- Belloy Location of Belloy in Alberta
- Coordinates: 55°45′14″N 118°14′00″W﻿ / ﻿55.7539°N 118.2333°W
- Country: Canada
- Province: Alberta
- Census division: No. 19
- Municipal district: Birch Hills County

Government
- • Type: Unincorporated
- • Governing body: Birch Hills County council
- Elevation: 570 m (1,870 ft)
- Time zone: UTC−06:00 (Alberta Time)

= Belloy, Alberta =

Belloy is a ghost town in Alberta, Canada within Birch Hills County.

The earliest settlers arrived to the Belloy area around 1915, with the coming of the Edmonton, Dunvegan and British Columbia Railway.

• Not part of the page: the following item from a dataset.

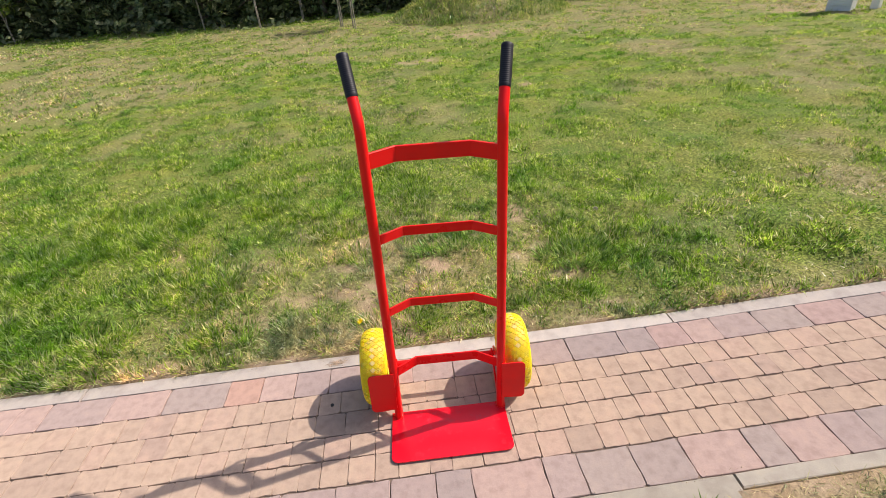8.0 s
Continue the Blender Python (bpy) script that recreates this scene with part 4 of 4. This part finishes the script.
# ---- grass ----
def blades(x, y, z, length, width, leaning, rng, pieces, spread_=1.0, head=None):
    """Arrays of verts and triangles for blades that stand at those places, leaning together in clumps."""
    n = len(x)
    if head is None:
        head = field(x, y, 0.16, 16) * 9.0 + field(x, y, 0.5, 17) * 6.0 + rng.normal(0, spread_, n)
    d = np.stack([np.cos(head), np.sin(head), np.zeros(n)], axis=1)
    twist = head + rng.normal(0, 0.7, n)
    side = np.stack([-np.sin(twist), np.cos(twist), rng.normal(0, 0.25, n)], axis=1)
    root = np.stack([x, y, z - 0.004], axis=1)
    up = np.array([0, 0, 1.0])
    ln, w = length[:, None], width[:, None]
    lean1, lean2 = (leaning ** 1.5 * 0.85)[:, None], leaning[:, None]
    mid = root + (d * lean1 + up * np.sqrt(np.maximum(0.05, 1 - lean1 ** 2))) * ln * 0.5
    tip = mid + (d * lean2 + up * np.sqrt(np.maximum(0.0, 1 - lean2 ** 2)) * np.where(lean2 > 0.93, 0.3, 1)) * ln * 0.5
    if pieces == 1:
        v = np.stack([root - side * w, root + side * w, tip], axis=1)
        f = np.arange(n * 3).reshape(n, 3)
        return v.reshape(-1, 3), f
    v = np.stack([root - side * w * 0.5, root + side * w * 0.5, mid + side * w * 0.42, mid - side * w * 0.42, tip], axis=1)
    base = (np.arange(n) * 5)[:, None]
    f = np.concatenate([base + np.array([[0, 1, 2]]), base + np.array([[0, 2, 3]]), base + np.array([[3, 2, 4]])], axis=0)
    return v.reshape(-1, 3), f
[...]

It is located along the Grande Prairie-Grande Cache Railway tracks, north of Alberta Highway 49, between Wanham and Girouxville. It is part of census division No. 19 and is administered by Birch Hills County.

The community has the name of one Octavie Belloy, an opera singer who entertained Belgian troops.

Agriculture is the main activity in the community, which was built around cattle farming. Services for the oil and gas industry are another part of the economy.

== Geography ==
The community lies in the Peace River Country of northern Alberta, in the Birch Hills south of the Peace River.

The settlement gives the name to the Belloy Formation, a stratigraphical unit of the Western Canadian Sedimentary Basin.